# Designing DNA Origami Structures

This week I am learning about the fundamentals of designing and building DNA origami structures. I should probably write a post just about cool stuff you can build with DNA origami to get you excited, but in the meantime, check out this cool TED Talk by one of the fathers of the field, Paul Rothemund. This post is going to dive into the fundamentals of designing DNA origami structures. Everything I present here I have learned from my lab mates at the MMBL lab.

Let’s get started! At the MMBL lab, we design our structures using an open-source software called cadnano, which was originally developed by the Shih lab. (There are some other software packages out there, too, but the cadnano package is the most popular tool currently in use.) If you are familiar with Computer Aided Design (CAD), this software is just like CAD software, but for designing structures made with DNA, not metal or plastic. The software relies on some basic rules that DNA structures always follow when they form the canonical double helix structure.

Figure 1 - Sorry for the horrible drawing.

DNA double helices follow some precise rules that we can use to build cool structures. Here I’m going to focus on the helix-level structure but if you want more information on the fundamentals of DNA, you can read my earlier posts here, here and here. The first rule is that DNA helices naturally twist, and they complete a full rotation (360 degrees) every 10.5 base pairs, see Figure 1. That means each base pair contributes about 34.2 degrees of rotation. In DNA origami, we “staple” multiple helices together to create larger shapes, and these staples cross over from one helix to another at very defined points along the length of the helix [1]. Specifically, every 7 base pairs, we can cross from one helix to another, and these crossovers are spaced 240 degrees apart, see Figure 2 [1]. Recall that 7 base pairs x 34.2 degrees = 240 degrees. (For a better explanation, see reference [1].) Note that we always describe the helix as running in the +z direction from the 5’ end to the 3’ end. (I discuss what the 5’ and 3’ ends are here.)

Figure 2

Now that we know we can connect helices together every 240 degrees, let’s imagine what a lattice pattern of helices would look like. If you started with one helix (represented as a circle, see Figure 3 below) then you could connect it to 3 other helices evenly spaced around it. If we expand this pattern outwards, we form a “honeycomb lattice” or hexagonal pattern [1].

Figure 3

In DNA origami, we typically have 2 components that we combine to form a final structure. The first component is a “scaffold”. This is a very long strand of single-stranded DNA that has a known sequence. In our lab we use the M13 scaffold, which comes from the M13 bacteriophage [2]. Since this is a known sequence, we can load it into our cadnano software and then the software will automatically know the sequence of the scaffold and the required complementary sequences of the staple strands, which are the second component that we work with. The staples bring the scaffold together in certain places, folding it to form a structure. This is why this method of building with DNA is called DNA origami - it’s because we are folding the scaffold into a shape. The scaffold is single-stranded DNA and so are the staples. When they bind together, they form double-helices. The staples cross over between helices, forming one giant structure.

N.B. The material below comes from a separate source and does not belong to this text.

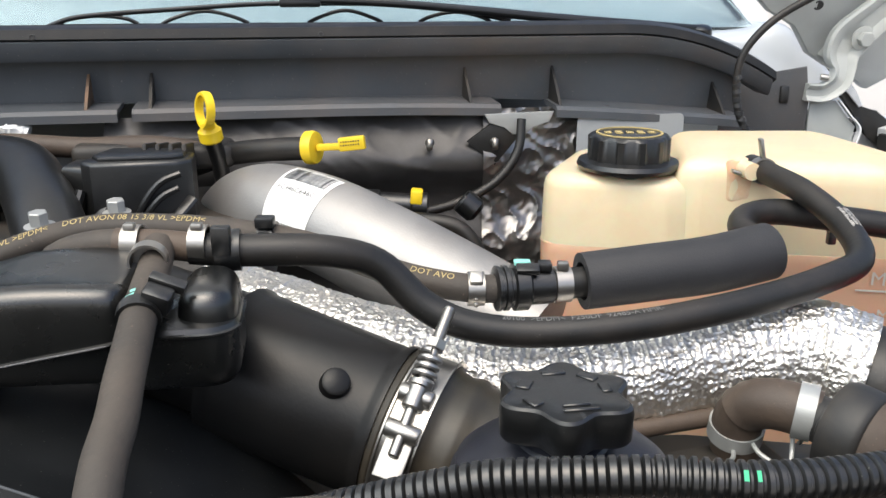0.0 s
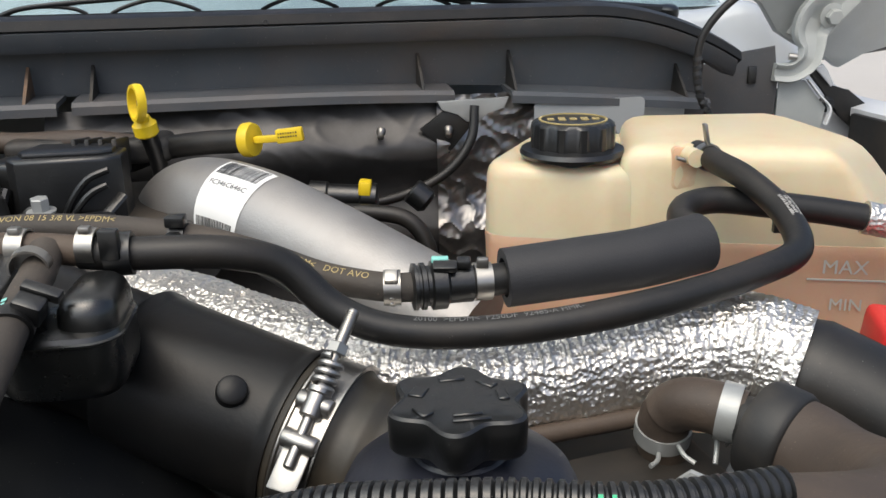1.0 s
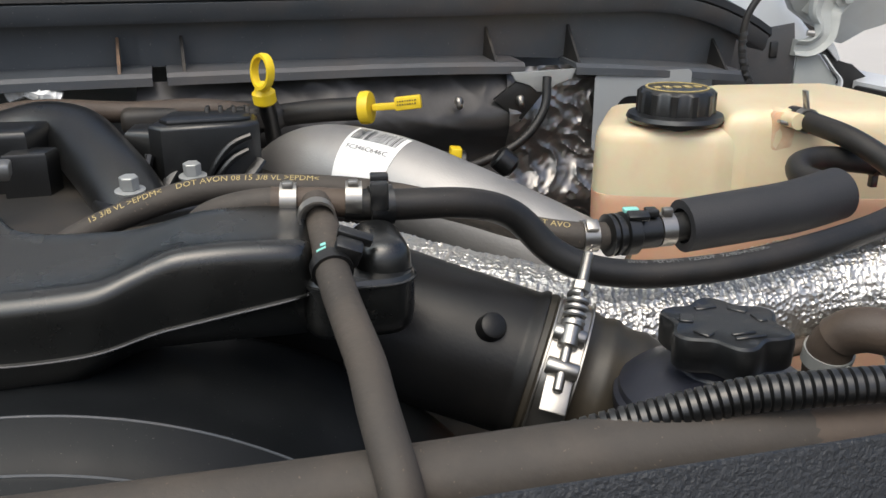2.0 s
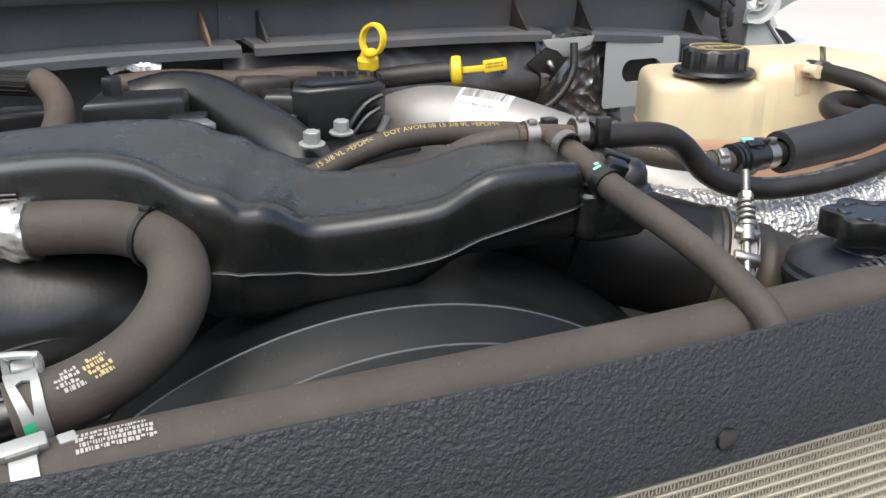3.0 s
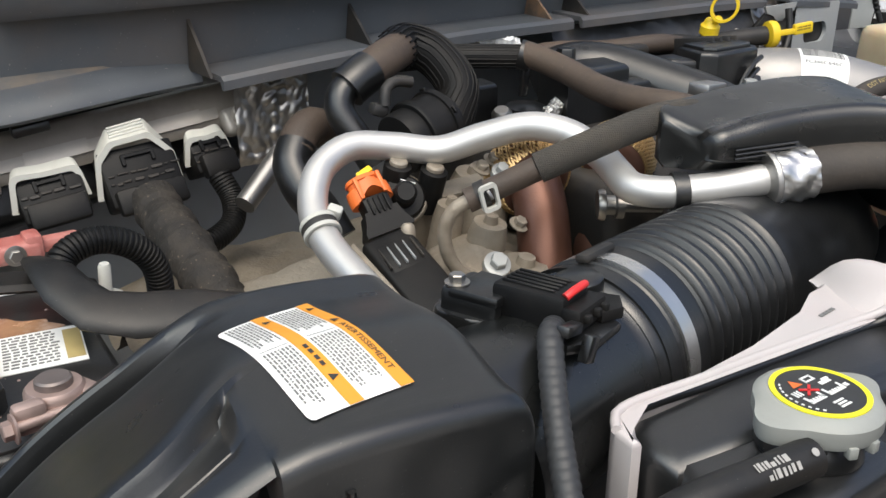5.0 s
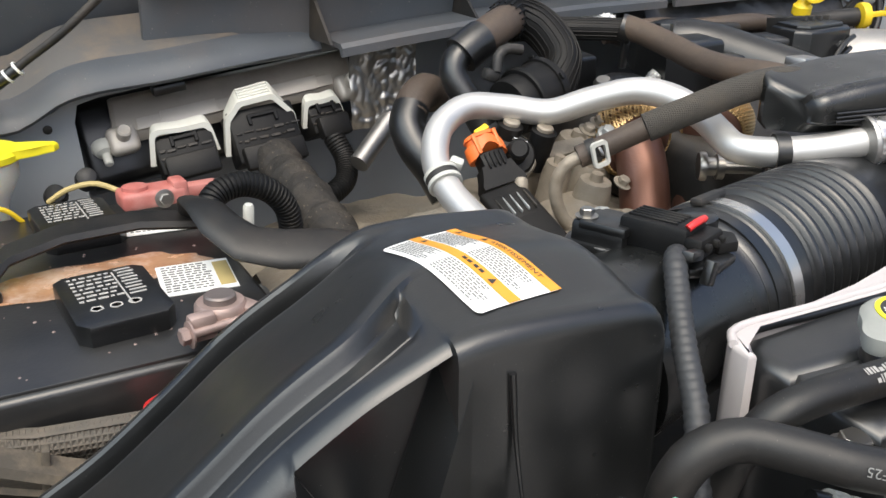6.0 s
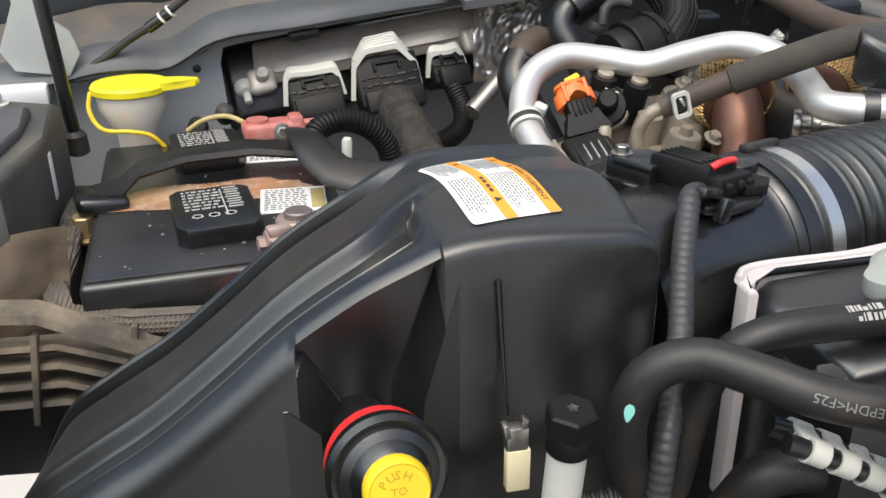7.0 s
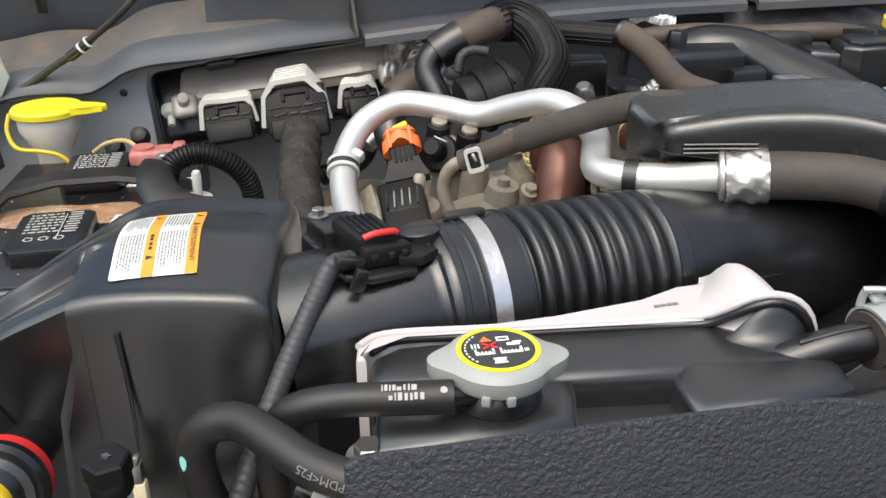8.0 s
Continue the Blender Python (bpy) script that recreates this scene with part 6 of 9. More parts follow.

One last note that I think is interesting: we use the M13 sequence bacteriophage because nature can make longer single strands of DNA more easily than we can. I want to write another post about how we actually make DNA, but for this discussion it’s interesting to note that we just extract the M13 sequence from bacteria and use it in our structures. The sequence is over 7000 base pairs and the bacteriophage can make it repeatably and at high yield. In the lab, we struggle to make sequences over 100 base pairs with reasonable yield. I guess it just goes to show that nature is still the best at making DNA.